Back in the days of the Great Cultural Revolution, students who handed in blank answer sheets were praised as 'white paper heroes'. Now, at least they are trying to write something rather than nothing.
This is about the 高考 (gaokao) or the university entrance exam. There are many discussions about this since ages. The parents in other provinces think it is unfair their child needs a higher score than those from Beijing; well, the cheating is one reason, but also the universities are paid by the taxpayers from Beijing. In short: This exam decides a lot about the students future... If they have a bad score, no good uni, no good future. After this, only money can help you get a way to buy you into education or a good future.
1) Stephen Covey often talked about the "personality ethic" over the "character ethic." The set of ethics a society chooses will determine its future in the long-term. Charades cannot last forever.
2) The article didn't hesitate to conflate the events at this one school with the character of the entire country, which, given the disparate scale of the two, seems to be poor journalism. But then again, such articles have come to be expected nowadays.
"...Mr Li had confiscated a mobile phone from his son and then refused a bribe to return the handset.

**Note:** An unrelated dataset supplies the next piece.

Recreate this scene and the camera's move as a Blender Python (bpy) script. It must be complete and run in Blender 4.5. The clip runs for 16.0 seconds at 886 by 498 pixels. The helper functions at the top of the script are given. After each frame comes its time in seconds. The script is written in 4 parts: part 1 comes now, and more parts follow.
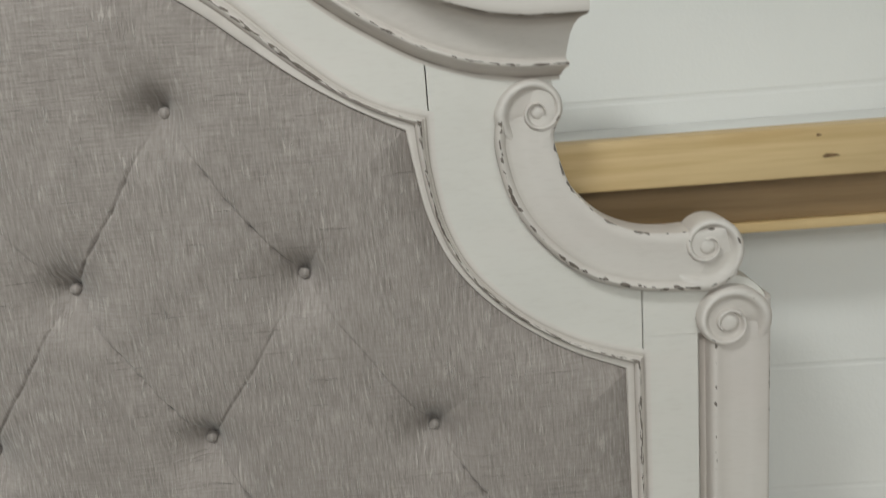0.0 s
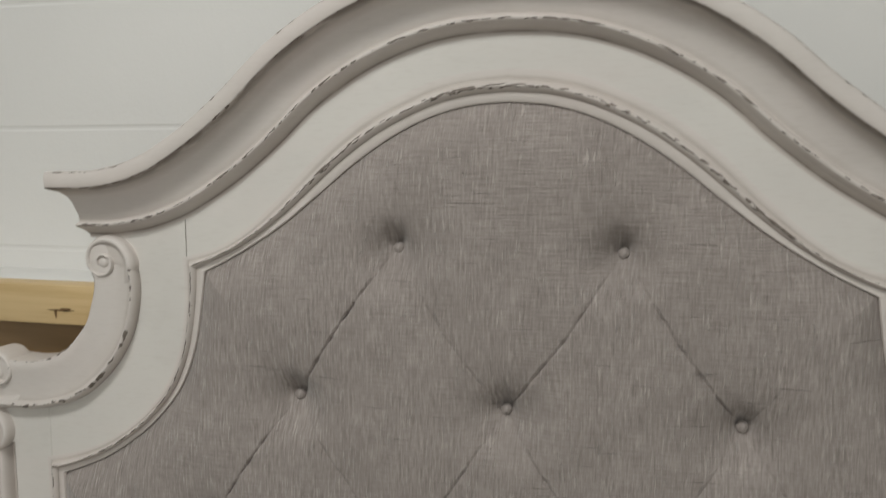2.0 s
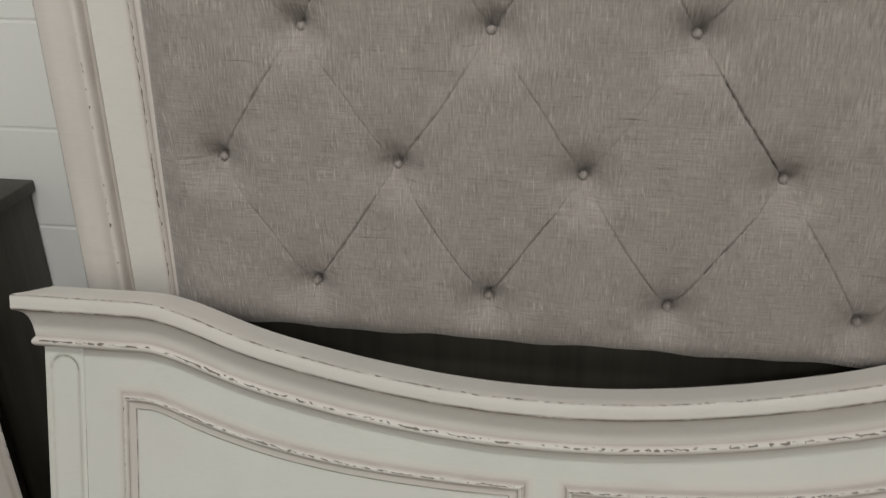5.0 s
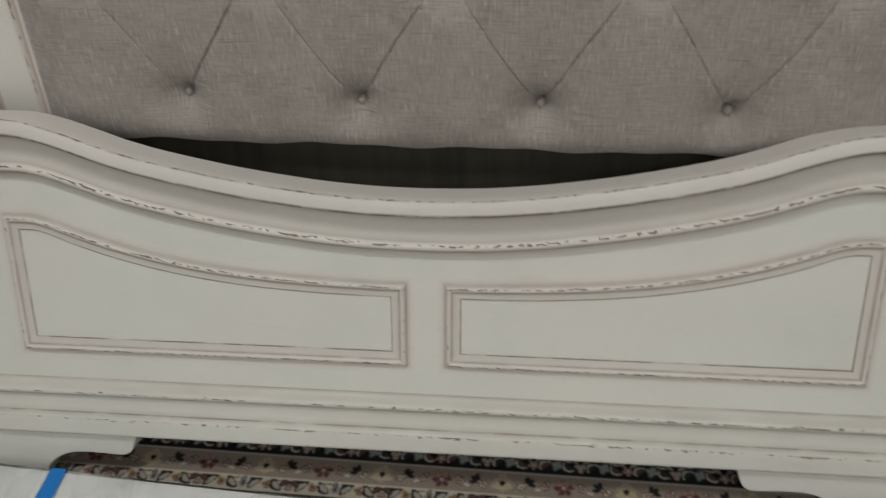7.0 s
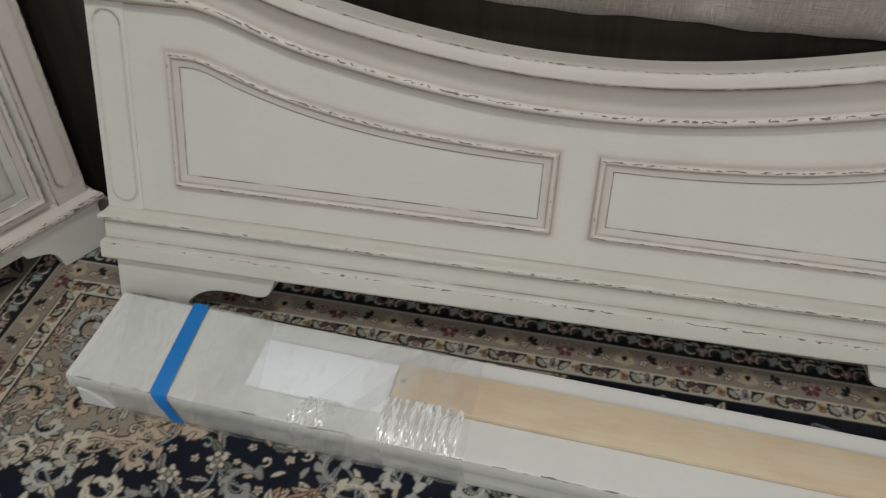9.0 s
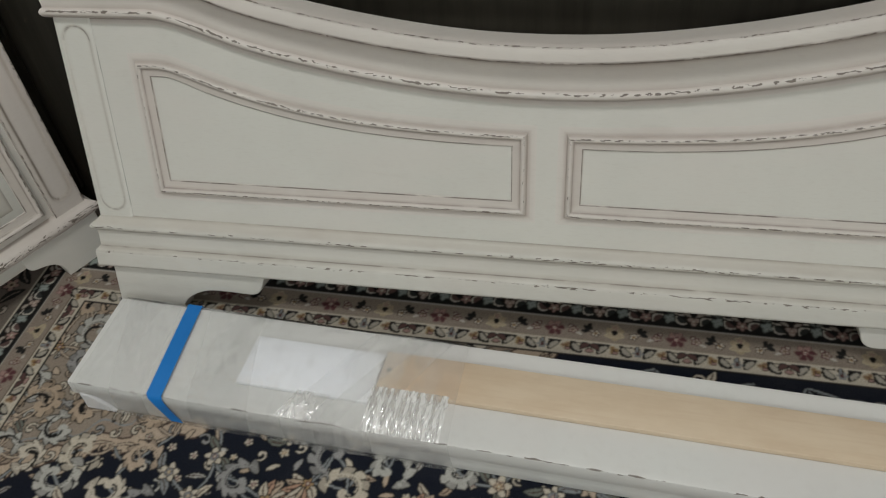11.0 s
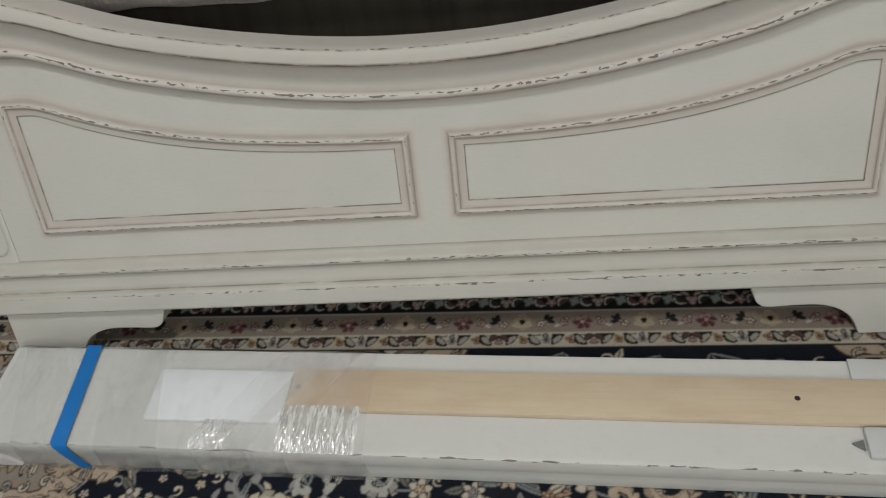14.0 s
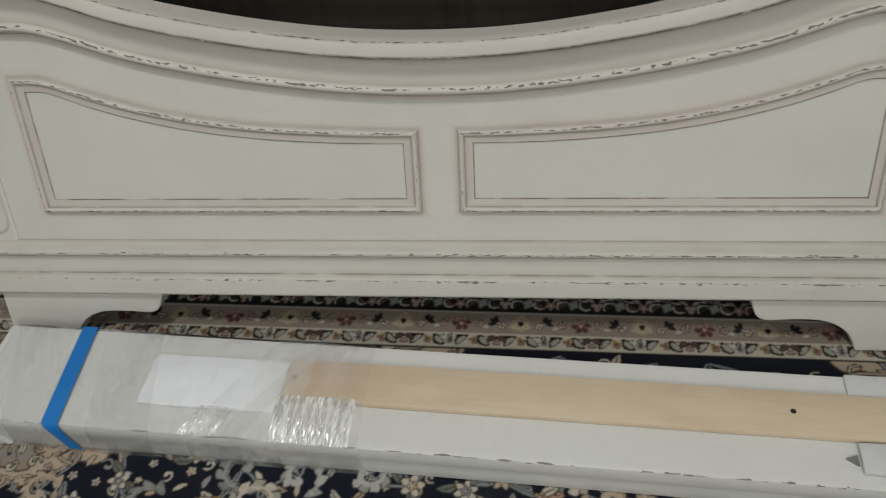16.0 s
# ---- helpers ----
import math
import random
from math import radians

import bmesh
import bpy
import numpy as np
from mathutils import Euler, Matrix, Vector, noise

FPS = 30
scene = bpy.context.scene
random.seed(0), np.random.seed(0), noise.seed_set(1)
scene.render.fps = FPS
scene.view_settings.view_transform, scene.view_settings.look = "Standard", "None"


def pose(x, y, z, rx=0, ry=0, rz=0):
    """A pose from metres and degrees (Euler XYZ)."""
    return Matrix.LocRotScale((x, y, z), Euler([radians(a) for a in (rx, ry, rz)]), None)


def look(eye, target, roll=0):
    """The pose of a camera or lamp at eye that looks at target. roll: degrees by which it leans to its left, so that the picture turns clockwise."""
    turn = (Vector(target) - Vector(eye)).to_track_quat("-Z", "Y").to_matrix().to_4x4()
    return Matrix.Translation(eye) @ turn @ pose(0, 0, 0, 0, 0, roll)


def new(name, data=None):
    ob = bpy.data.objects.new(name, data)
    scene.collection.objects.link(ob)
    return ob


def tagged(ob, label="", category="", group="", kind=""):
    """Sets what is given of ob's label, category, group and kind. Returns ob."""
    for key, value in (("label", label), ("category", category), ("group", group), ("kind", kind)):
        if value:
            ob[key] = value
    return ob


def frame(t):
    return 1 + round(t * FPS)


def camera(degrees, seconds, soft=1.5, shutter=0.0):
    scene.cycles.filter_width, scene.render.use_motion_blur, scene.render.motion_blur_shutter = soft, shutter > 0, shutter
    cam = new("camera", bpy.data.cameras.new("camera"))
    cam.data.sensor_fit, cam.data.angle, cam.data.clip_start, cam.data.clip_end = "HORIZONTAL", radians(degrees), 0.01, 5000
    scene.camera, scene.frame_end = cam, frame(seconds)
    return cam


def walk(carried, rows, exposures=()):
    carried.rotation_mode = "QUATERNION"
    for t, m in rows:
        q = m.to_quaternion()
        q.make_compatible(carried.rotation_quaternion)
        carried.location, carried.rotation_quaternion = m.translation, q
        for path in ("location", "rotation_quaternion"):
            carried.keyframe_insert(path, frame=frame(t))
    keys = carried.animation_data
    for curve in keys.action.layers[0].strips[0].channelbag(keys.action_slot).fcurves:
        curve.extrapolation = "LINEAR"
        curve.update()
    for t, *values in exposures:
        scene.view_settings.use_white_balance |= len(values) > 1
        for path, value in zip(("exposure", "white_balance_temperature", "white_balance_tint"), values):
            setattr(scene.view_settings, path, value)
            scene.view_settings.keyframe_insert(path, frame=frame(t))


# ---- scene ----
cam = camera(55.3, 16.0, 1.2, 0.4)
PATH = [
    (0, (0.4913, -0.9329, 1.5507), (0.4175, 0.9996, 1.0408), -4.65),
    (0.5, (0.4754, -0.9357, 1.6254), (0.3302, 1.0050, 1.1643), -3.47),
    (1, (0.3727, -0.9602, 1.6691), (0.0881, 0.9850, 1.3013), -3.11),
    (1.5, (0.2605, -0.9530, 1.6759), (-0.1815, 0.9647, 1.3199), -2.08),
    (2, (0.1954, -0.9691, 1.6327), (-0.3235, 0.9404, 1.3418), -0.65),
    (2.5, (0.1693, -0.9869, 1.5287), (-0.3437, 0.9135, 1.1746), 0.82),
    (3, (0.0405, -1.1016, 1.4623), (-0.2776, 0.8228, 1.0201), 0.73),
    (3.5, (-0.0222, -1.1432, 1.3932), (-0.2649, 0.7603, 0.8293), -0.57),
    (4, (-0.0506, -1.1563, 1.3486), (-0.2737, 0.7076, 0.6586), 1.18),
    (4.2, (-0.0595, -1.1690, 1.3237), (-0.3314, 0.6735, 0.5949), 1.08),
    (6.5, (0.1206, -1.1608, 1.2889), (-0.1553, 0.4833, 0.1840), -2.57),
    (7, (0.1480, -1.1733, 1.2396), (-0.0746, 0.4290, 0.0635), -2.12),
    (7.5, (0.2067, -1.1632, 1.2295), (0.1502, 0.4136, 0.0005), -3.43),
    (8, (0.1402, -1.1868, 1.2137), (0.1165, 0.3598, -0.0542), 1.45),
    (8.5, (0.0288, -1.2156, 1.2070), (-0.1533, 0.2804, -0.1078), 1.51),
    (9, (-0.0230, -1.2403, 1.2059), (-0.3183, 0.1942, -0.1561), 0.42),
    (9.2, (-0.0139, -1.2414, 1.1988), (-0.3253, 0.1868, -0.1662), 0.29),
    (11.3, (0.1014, -1.1977, 1.2377), (-0.3035, 0.1617, -0.1723), -7.40),
    (11.5, (0.1012, -1.1975, 1.2418), (-0.2962, 0.1707, -0.1617), -7.52),
    (12, (0.1397, -1.1886, 1.2206), (-0.2268, 0.1876, -0.1835), -9.99),
    (12.5, (0.1459, -1.1811, 1.2256), (-0.1781, 0.1880, -0.1958), -10.25),
    (13, (0.1712, -1.1859, 1.2138), (-0.1342, 0.1972, -0.1982), -10.69),
    (13.5, (0.1807, -1.1852, 1.2178), (-0.1096, 0.1994, -0.1959), -10.64),
    (14, (0.1721, -1.1861, 1.2176), (-0.0969, 0.2005, -0.1983), -9.45),
    (14.5, (0.1733, -1.1849, 1.2150), (-0.0783, 0.2044, -0.2016), -9.30),
    (15, (0.1509, -1.2042, 1.1989), (-0.0805, 0.2034, -0.2029), -6.39),
    (15.5, (0.1450, -1.2013, 1.2078), (-0.0924, 0.2000, -0.1994), -5.73),
    (16, (0.1485, -1.1987, 1.2081), (-0.0952, 0.2014, -0.1992), -5.88),
]
EXPOSURES = [(0.0, 0.15, 6300, 6), (0.5, -0.11, 6400, 8), (1.0, -0.25, 6500, 10), (1.5, -0.25, 6500, 10), (2.0, -0.18, 6500, 10), (2.5, 0.0, 6500, 10), (3.0, 0.22, 6500, 10), (3.5, 0.27, 6500, 9), (4.0, 0.22, 6500, 9), (6.5, -0.03, 6500, 10), (7.0, -0.05, 6500, 10), (8.5, -0.1, 6500, 9), (16.0, -0.08, 6500, 9)]
walk(cam, [(t, look(eye, target, roll)) for t, eye, target, roll in PATH], EXPOSURES)

# ---------------------------------------------------------------- light
world = bpy.data.worlds.new("world")
scene.world = world
world.use_nodes = True
world.node_tree.nodes["Background"].inputs[0].default_value = (0.8, 0.86, 0.95, 1)
world.node_tree.nodes["Background"].inputs[1].default_value = 0.02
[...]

Cohen Bros' A Serious Man, deftly sounded this Asian custom as a passing grade bribe into a mixed-metaphor with 'Schrodinger's Cat', all the while quantum engineer uncle Arthur's Mentaculous, returns a fortune.
As a though experiment, what do you think Americans would do if the government banned SAT prep courses? I know this isn't exactly a parallel; but consider that in many ways those courses are a leg up for the with it and able families.. just as this racket sounds like it was.
Doesn't this go on a lot more often then we want to admit?